Maybe we can force it a bit, get a 70% match perhaps – at least it’ll give us something, right? But now everything downstream has a confidence gremlin lurking. The more you try to build on top of it, the more that confidence dissipates. What good are insights if we can’t trust the data? Correlation integrity is a big deal.
Even if you solve the correlation puzzle (often a grueling task), the next major issue crops up. After spending a week or two getting this data into some semblance of focus, it’s already outdated. We’re halfway through the month, and we wanted this answer two weeks ago. Two-week-old data just isn’t that helpful, if we can even trust it.
The state of affairs settles into something along the lines of “I’m always half a step behind where I need to be, and it takes too many person-hours to get there…” Kind of like trying to climb a hill littered with loose stone where those last ten steps always send you backward instead of forward.
Automation: The Real MVP
If manual processing is time-consuming, tedious, and leaves us in a half-step-away-from-sufficient state, what’s the answer? Automation, of course.
Automating the process of moving and correlating data is the savior of data analytics. Usually running overnight, it supplies us every morning with a fresh set of clean data from all our sources, with zero human effort past the initial setup phases.
Sound dreamy? It should if you’ve been spinning your wheels with manual attempts long enough. It’s formally referred to as an ETL process (Extract, Transform and Load). The ETL process comes in a few variations (sometimes called a Data Pipeline), but the core concept remains the same.
ETL processes handle extracting from both internal and external data sources, usually through database reads, file drops, or external service APIs. These processes gather data from various sources, then set about transforming them to obtain those key correlations. Once the data is cleaned up, it’s loaded into a centralized warehouse for further analytical processing.

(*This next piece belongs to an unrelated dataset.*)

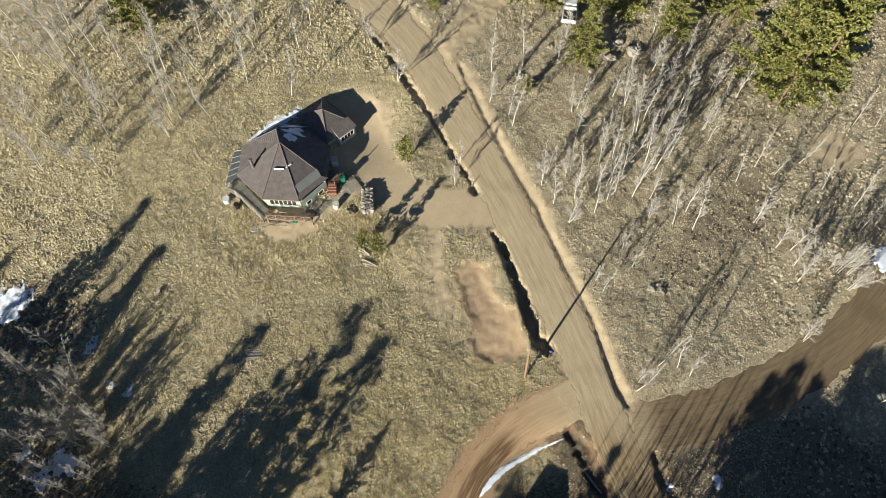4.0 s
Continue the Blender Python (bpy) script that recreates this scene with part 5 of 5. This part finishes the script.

The beauty is that once the ETL process is set up and running, it tends to run very well and requires no manual input. Furthermore, data from new, future services can be brought into the fold quite easily, without disrupting any existing processing. It’s a very forward-safe means of handling data.
Data Correlation: The Secret Sauce
Correlating data from disparate systems is often the real key to getting good insights. While correlations should be handled via automations (the Transform part of ETL), the tasks are quite different from the automations that get us the data in the first place.
Here’s the thing about data correlation: it needs rock-solid integrity. Low-integrity correlations carry a loss of confidence in the big picture, and it tends to be exacerbated with each “layer” of analytical processing you put on top of it. Most valuable insights are built in layers – if we have X, Y, and Z, we can get answers to A, B, and C, and if we have those, we can then get answers to D, E, and F. The underlying issue is that correlation integrity almost always happens at the base level, leaving a lot of room for cumulative error. Incorrect insights are probably worse than no insights at all.
The key is ensuring sufficient data points in each dataset that tie them to other relevant datasets. Sometimes these exist naturally and we just need to extract them, but sometimes we need to force it to happen – maybe adding a custom field on a third-party service, preferably through some automated integration (because let’s face it, relying on users to input identifiers correctly is a recipe for disaster).
The Payoff: More Than Just Data
The result of having well-correlated, high-integrity data that refreshes automatically is incredibly powerful. We end up with an organization-wide dataset, treating it as a single entity rather than data from separate systems. That alone is worth celebrating, but there’s more.
Beyond having a robust data source we can query, we’re also building a rich data history for our organization. As the daily imports continue, previously processed data isn’t thrown away but marked with valid date windows. This means we always have both an “active as of now” dataset and a complete history of what things were “back then,” unlocking even more analytical power.
This rich history is also the gateway to working with organizationally-centric AI: trend analysis gives way to predictive analysis, which is the foundation of many advanced AI and ML applications.
Only then can we finally put these data silo headaches behind us and focus on the real analytical work to get those valuable insights we’ve been chasing all along.